Republicans Block Voters in Continuing Effort to Stay in Political Power |
So reads a press release dated May 2, 2016 by Wisconsin's entire Democratic Party congressional delegation.
Notes the press release:
In a letter to Attorney General Loretta Lynch, the Wisconsin Congressional Democrats urge the Justice Department to conduct a review of Wisconsin’s potentially discriminatory voting requirements to determine whether they are consistent with the Voting Rights Act and federal constitutional protections for the right to vote. The members of Congress also call for a review of all the options available to the Department of Justice, including bringing a legal challenge or intervening in existing litigation. The U.S. Court of Appeals for the Seventh Circuit has ruled that eligible voters facing difficulty obtaining ID have the right to challenge the law as it applies to them. This issue is now back before Wisconsin’s Eastern District court. A separate challenge brought in the state’s Western District is scheduled to go to trial in May.
The two cases in federal court challenging the Wisconsin photo voter ID law are One Wisconsin Institute v. Nichol (United States District Court of the Western District of Wisconsin (Case 15-cv-324—U.S. District Judge James D. Peterson)), and Frank v. Walker, (United States District Court for the Eastern District of Wisconsin (Case No. 11‐C‐01128—U.S. District Judge Lynn Adelman))
The letter to the U.S. DoJ follows another admission by a national Republican that state voter ID laws are intended to obstruct voters who tend to vote non-Republican, (Graham, The Atlantic).
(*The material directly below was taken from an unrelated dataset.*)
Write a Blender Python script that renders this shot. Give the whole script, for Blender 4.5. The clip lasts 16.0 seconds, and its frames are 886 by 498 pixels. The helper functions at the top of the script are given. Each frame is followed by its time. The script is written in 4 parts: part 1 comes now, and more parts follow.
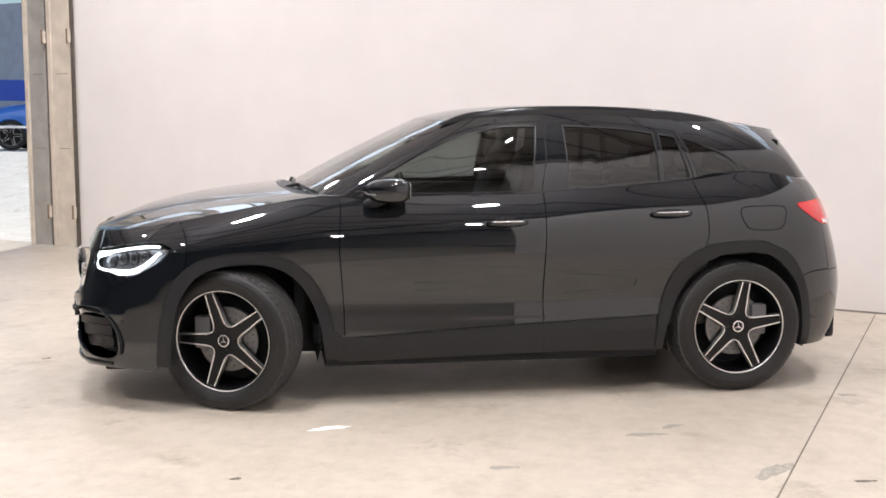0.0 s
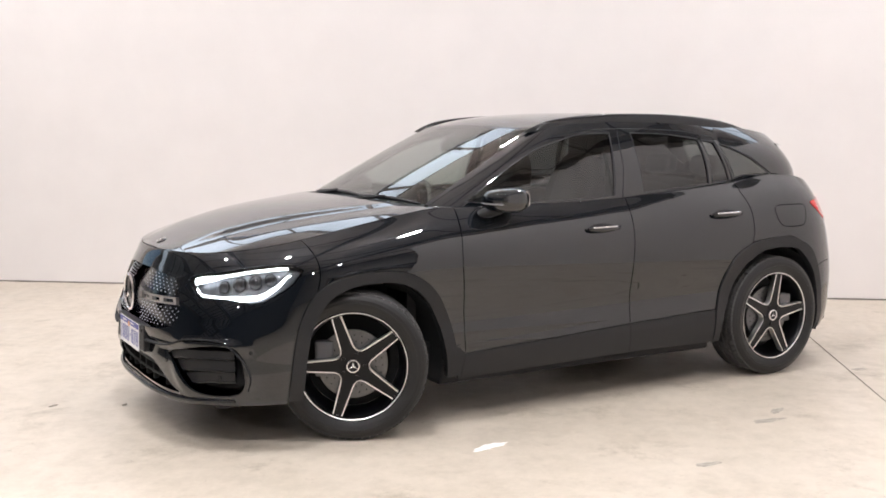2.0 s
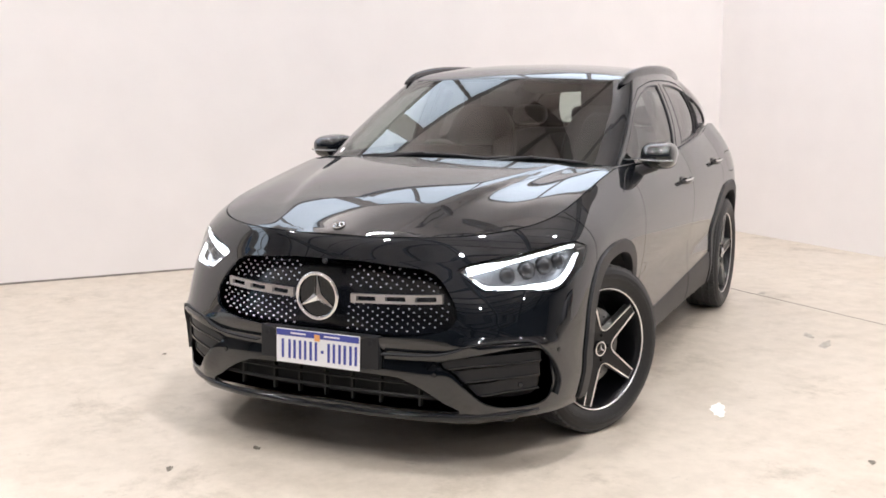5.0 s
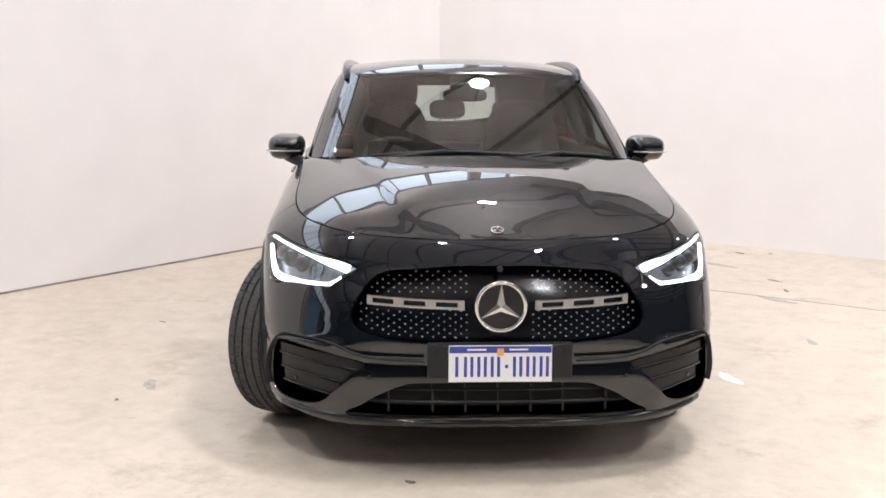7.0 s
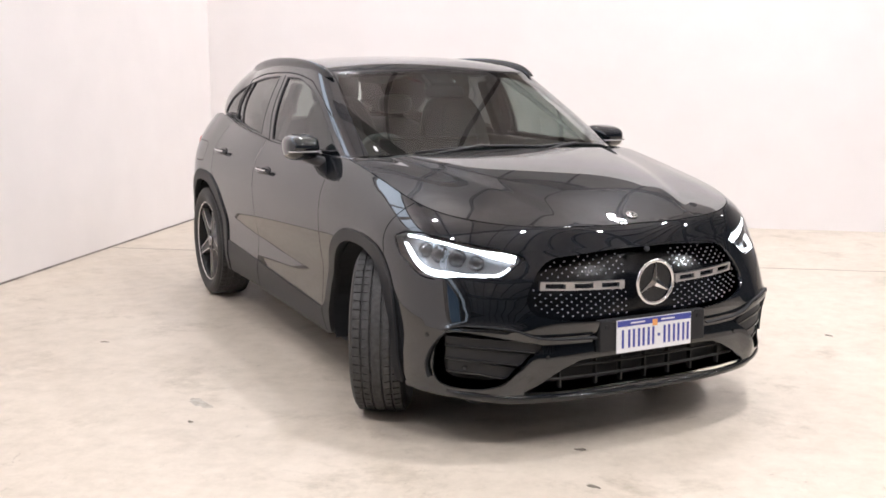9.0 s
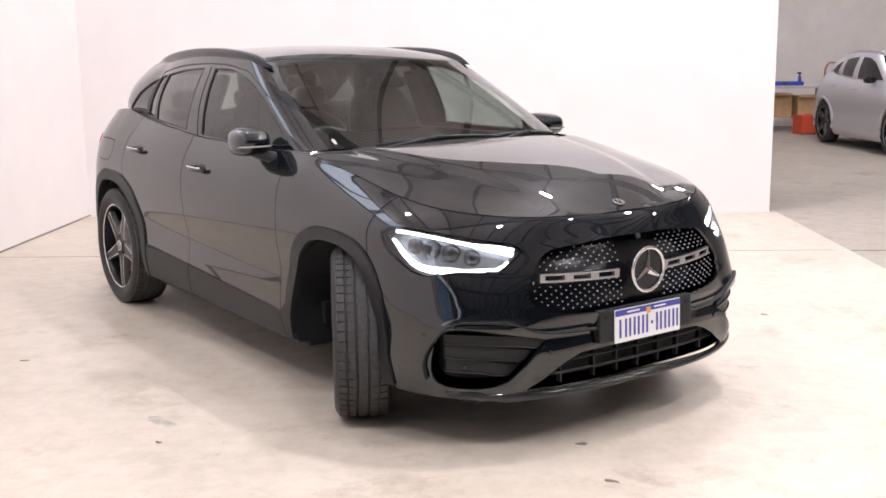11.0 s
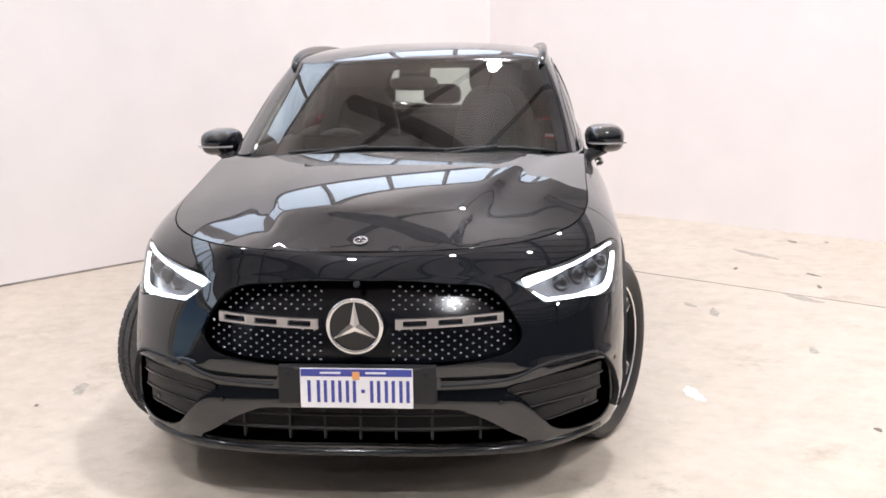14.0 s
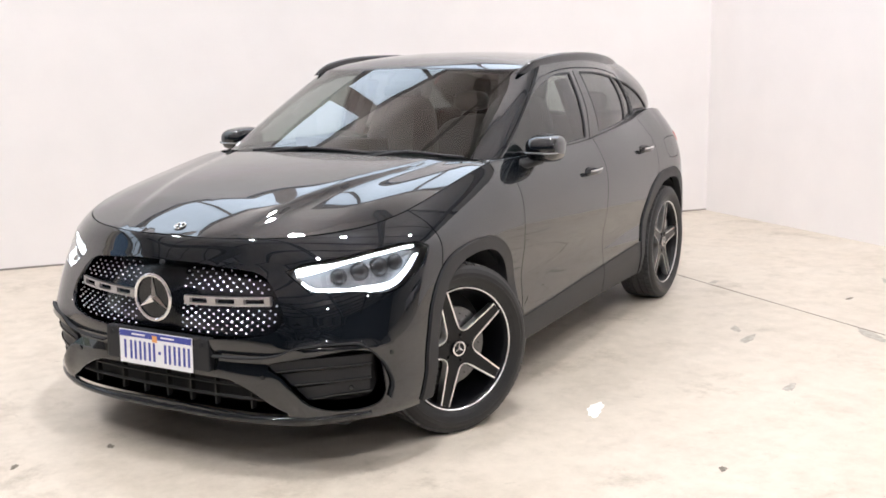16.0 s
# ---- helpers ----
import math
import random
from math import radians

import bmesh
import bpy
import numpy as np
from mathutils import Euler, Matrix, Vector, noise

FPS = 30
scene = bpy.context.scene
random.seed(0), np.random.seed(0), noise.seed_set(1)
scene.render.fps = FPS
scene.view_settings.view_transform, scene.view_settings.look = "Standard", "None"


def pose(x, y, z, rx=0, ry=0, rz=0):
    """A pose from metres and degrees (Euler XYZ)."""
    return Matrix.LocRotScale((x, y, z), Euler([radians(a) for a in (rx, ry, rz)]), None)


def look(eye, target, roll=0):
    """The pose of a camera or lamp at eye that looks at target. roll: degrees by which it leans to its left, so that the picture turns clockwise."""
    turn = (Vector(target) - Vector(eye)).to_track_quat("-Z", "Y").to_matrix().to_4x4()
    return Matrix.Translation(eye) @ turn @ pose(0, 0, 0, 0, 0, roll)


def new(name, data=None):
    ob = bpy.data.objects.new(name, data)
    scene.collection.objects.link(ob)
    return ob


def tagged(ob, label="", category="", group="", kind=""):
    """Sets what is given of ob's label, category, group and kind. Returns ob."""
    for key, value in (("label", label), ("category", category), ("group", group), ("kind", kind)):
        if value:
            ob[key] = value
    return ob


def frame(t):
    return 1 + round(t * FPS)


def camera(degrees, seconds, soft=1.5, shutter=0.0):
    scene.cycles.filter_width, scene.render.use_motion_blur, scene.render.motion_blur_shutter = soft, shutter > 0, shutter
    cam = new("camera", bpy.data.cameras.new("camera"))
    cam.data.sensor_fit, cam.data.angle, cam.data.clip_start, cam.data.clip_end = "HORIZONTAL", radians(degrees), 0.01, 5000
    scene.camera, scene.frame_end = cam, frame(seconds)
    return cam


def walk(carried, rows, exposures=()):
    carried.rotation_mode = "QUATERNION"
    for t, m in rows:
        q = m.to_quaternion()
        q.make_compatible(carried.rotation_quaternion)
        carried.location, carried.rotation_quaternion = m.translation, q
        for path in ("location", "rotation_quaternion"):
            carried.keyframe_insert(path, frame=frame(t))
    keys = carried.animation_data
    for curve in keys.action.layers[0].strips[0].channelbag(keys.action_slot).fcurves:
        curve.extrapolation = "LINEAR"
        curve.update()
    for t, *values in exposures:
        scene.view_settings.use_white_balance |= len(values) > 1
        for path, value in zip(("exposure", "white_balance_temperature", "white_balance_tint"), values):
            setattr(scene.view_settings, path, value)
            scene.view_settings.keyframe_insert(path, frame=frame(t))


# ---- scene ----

In Wisconsin U.S. Rep. James Sensenbrenner (R) continues to advocate for state photo voter ID laws while employing a novel pretense to being a champion of voting rights, (Mal Contends).
For a related analysis of Frank v. Walker and this case's status in the Court of Appeals for the Seventh Circuit, see Canning in The Brad Blog, particularly as Canning's piece focuses on Judge Frank Easterbrook and his ruling cited in the Wisconsin Democrats' letter.
Writes Canning:
Despite the likely encouraging benefits to voters in the new ruling, the new panel decision is, nonetheless, fraught with intellectual dishonesty. 'Plaintiffs now accept the propriety of requiring photo ID from persons who already have or can get it with reasonable effort,' Easterbrook writes, [p.4], 'while endeavoring to protect the voting rights of those who encounter high hurdles.'
Plaintiffs did not accept 'the propriety' of Wisconsin's Photo ID law because they were now convinced by Easterbrook's earlier reasoning. They advanced their alternative theory in this new challenge because they were forced to accept the premise of Easterbrook's earlier controversial panel decision thanks to a legal doctrine known as the law of the case. Once Easterbrook's earlier opinion became final, the plaintiffs could no longer make the argument that Wisconsin's photo ID law violated the Voting Rights Act or the U.S. Constitution per se. They were forced to argue that the specific issues now before the court --- VA identification cards and the rights of voters who could not 'obtain a qualifying photo ID with reasonable effort" --- had not been addressed by the earlier decision.
Easterbrook's mid-April opinion follows his October 2104 opinion in the same case that was heavily criticized by jurists around the nation, and described by Canning as "extraordinarily partisan, factually deficient, [and] riddled with errors ... ."
The bottom line is legislative Republicans want photo voter ID laws to stay in political power, and Republican judges like Frank Easterbrook are perfectly content to throw away their reputations for impartiality and diligence in service to the Republican Party.